McKeever is the Manager of Employee Communications at NAV CANADA, Canada’s air navigation service provider. Together with a team of five other communications professionals, she handles internal communications for the company and its roughly 4,600 employees.

This can mean everything from supporting the communication of company benefits and wellness programs to producing their flagship newsletter.

“You consistently try to view communications from an employee’s perspective – what do they need to know, how can we reach them, how will this be received and how can we achieve employee understanding and buy-in,” says McKeever.

The company, which celebrated its 20th anniversary as a private company last year, has won several awards over the years, including three International Air Transport Association Eagle Awards for Best Air Navigation Service Provider. NAV CANADA was recently named one of Canada’s Top 100 Employers and was also on the 2017 Forbes list of Canada’s best employers.

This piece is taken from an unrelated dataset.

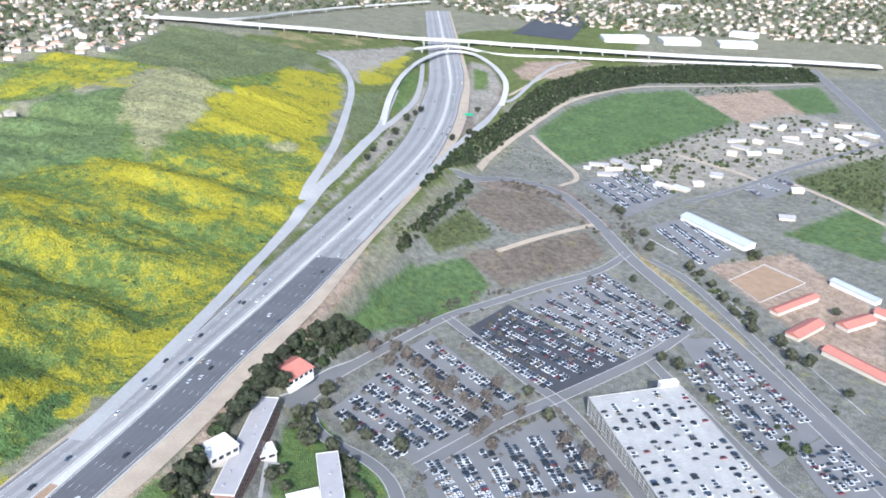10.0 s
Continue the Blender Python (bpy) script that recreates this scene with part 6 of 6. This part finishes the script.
thicket("campus_belt", "dark tree belt between campus and freeway", "trees",
        [[(354.2, -66), (377.1, -79.5), (409, -114), (441.1, -146.7), (487.5, -206.1), (514.3, -250.9), (499.2, -257.2), (470.1, -220.1), (453.2, -175.5), (417.2, -133.1), (388.6, -104.4), (371.7, -89.6), (359.5, -96), (318.7, -69.4), (320.1, -55.1)]], "deep", 4.6, 2.2, 4.8, 1.25, 60, 0.34, freeway_gap=33, margin=0.5, clumped=0.1)
thicket("creek_trees", "belt of dark trees along the creek beside the fields", "trees",
        [[(979.2, -766.9), (1128, -986.3), (1188.5, -1187.4), (1118.6, -1430.8), (972.3, -1610.3), (904.2, -1505.1), (1057, -1192.7), (1045.4, -980.6), (939.1, -790.8), (780.7, -542.8), (727, -463.1), (803.7, -533.4)], [(605.8, -350.4), (682.6, -445.1), (768.7, -560), (739.6, -543.1), (655.5, -427.3), (607, -369.6)]],
        "deep", 6, 2.6, 5.5, 1.1, 40, 0.38, freeway_gap=30, clumped=0.2)
thicket("ramp_shrubs", "shrubs between the ramps and the freeway", "shrubs",
        [[(633.2, -232.4), (692.5, -289.3), (806.9, -405.6), (984.3, -578.7), (1109.6, -699.7), (968.6, -597.2), (815.8, -439.6), (697.6, -315.8), (629.7, -247.4)], [(908.4, -494.3), (1170.9, -681.8), (1247, -769.1), (1002.3, -579.3)]], "brush", 11, 1.2, 3.2, 0.9, 36, 0.4, keep=0.5, freeway_gap=24)
thicket("orchard_rows", "rows of small orchard trees", "trees", [[(588.7, -961.2), (586.6, -1180), (437.2, -954.5)], [(995.2, -1224.3), (946.3, -1367.9), (906.9, -1322.8), (959.3, -1205.3)]], "leafy", 7, 1.8, 2.6, 1.0, 30, 0.42, keep=0.95)
thicket("nursery_rows", "low nursery plants in rows", "plants", [[(654.1, -422.9), (705.8, -514.4), (632.7, -510), (618, -429.7)], [(837.1, -657.3), (903.8, -729.7), (785.1, -733.7), (769.1, -704.3)]], "leafy", 5, 0.8, 1.8, 0.8, 24, 0.45, keep=0.6)
thicket("mustard_flowers", "yellow mustard in bloom over the hillsides", "flowers",
        [p for c, s, p in PATCH_LIST if (c.startswith("mustard") or c.startswith("bloom")) and np.hypot(*p.mean(0)) < 760], "ground", 2.7, 0.4, 0.85, 0.4, 6, 0.62, keep=0.8, freeway_gap=26)
thicket("tall_grass", "tall green grass and weeds on the hillsides", "grass",
        [p for c, s, p in PATCH_LIST if c in ("green", "fieldgreen", "hillside", "straw", "meadow", "sage", "lush") and np.hypot(*p.mean(0)) < 700], "ground", 2.7, 0.4, 0.85, 0.4, 6, 0.62, keep=0.8, freeway_gap=26)
thicket("dry_brush", "dry grey-brown brush on the slopes", "shrubs",
        [p for c, s, p in PATCH_LIST if c == "brown" and np.hypot(*p.mean(0)) < 700], "ground", 2.6, 0.4, 1.0, 0.45, 7, 0.6, keep=0.8, freeway_gap=26)
thicket("terrace_shrubs", "low dark planting on the terraced slope", "shrubs", [[(-249.2, 528.6), (-190.6, 516.4), (-112.6, 503.2), (-134.9, 477), (-161.2, 446), (-209.7, 474.2)]], "dark", 1.7, 0.7, 1.2, 0.6, 12, 0.5, margin=0.3, clumped=0.0)
thicket("dead_brush", "bare tan shrubs in the ravine", "shrubs", [[(-170.7, 447.2), (-151.1, 442.7), (-142.2, 411.7), (-157.9, 417.5)], [(-148.1, 408.1), (-115.6, 394.8), (-96.6, 349.2), (-105.3, 316.0), (-129.4, 334.2)], [(-143.1, 479.1), (-127.1, 476.8), (-138.8, 460.5), (-150.7, 462.2)]], "dry", 4.0, 1.6, 4.2, 1.0, 60, 0.26, keep=0.85)

thicket("valley_woods", "dark wooded slopes among the valley houses", "trees",
        [[(-388.7, 1774.3), (-288.6, 1830.6), (-172.9, 1679.9), (-30, 1504.2), (109.7, 1403), (192.5, 1288.8), (144.2, 1180.5), (57, 1102.6), (-13, 1074.2), (-58.2, 1220.3), (-92.1, 1340.5), (-191.7, 1640.5), (-335.9, 1688.8)], [(-519.1, 1952.4), (-482.9, 2026), (-433.2, 1980.7), (-424.3, 1771.2)], [(-230.2, 2256.7), (-55, 2634.2), (153.7, 2060.1), (116.5, 1892.3), (-39.9, 1944.4)],
         [(-607.7, 1578), (-460.7, 1635.7), (-413.2, 1775.6), (-349.5, 1587.9), (-388.1, 1441.1), (-516.5, 1530.3)], [(-978.1, 1938.3), (-965.8, 2154.2), (-896.7, 2321.5), (-727.2, 2185.7), (-656.8, 1926.1), (-852.1, 1805.9)], [(351.6, 1079.3), (441.7, 1163.4), (440.6, 960.8), (543.4, 1030), (468.9, 859.6), (384.8, 872.2), (307.1, 870.3)]],
        "dark", 11, 3.0, 6.5, 1.1, 22, 0.55, keep=0.85)
thicket("hillside_weeds", "mixed weeds on the open east slopes", "grass", [HILL_OUTLINE], "ground", 4.0, 0.5, 1.1, 0.4, 7, 0.62, keep=0.7, freeway_gap=26)

thicket("ridge_brush", "dry and green brush along the ridge crest", "shrubs", [[(-139, 431.8), (-108.4, 440.9), (-73.5, 421.3), (-46, 414.5), (-43.2, 385.6), (-52.2, 335.5), (-54.6, 295.3), (-122.9, 297.1), (-138.2, 343.8), (-138.9, 374.1)], [(-73.5, 421.3), (-46, 414.5), (-25.7, 404.7), (-40.7, 360.4), (-51.6, 352.9), (-69.1, 390.7)], [(-82.3, 482.4), (-62, 437.7), (-30.5, 428.3), (-42.7, 414.1), (-69.9, 419.7), (-88.8, 452.5)]],
        "brush", 4.2, 0.9, 3.0, 0.75, 40, 0.36, keep=0.62)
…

McKeever’s membership in IABC Ottawa has played a role in that success and in her growth as a communicator.

The networking opportunities and events, featuring guest speakers, first drew her in. Since then she’s taken increasing advantage of other IABC resources. IABC Ottawa’s job posting service, Jobline, has been a great source of external candidates for communications positions for which NAV CANADA is hiring.

“IABC provides you with access to so much information and the opportunities to meet and discuss common communications issues with colleagues who are often dealing with very similar challenges,” says McKeever of her membership.

She also wouldn’t hesitate to recommend a position to internal communications to young communicators – even if they’ve never before considered it.

“You’re learning all the time,” says McKeever. “And because you generally work with so many different people in various disciplines within the organization, it gives you a unique perspective and a broader view of the company as a whole.”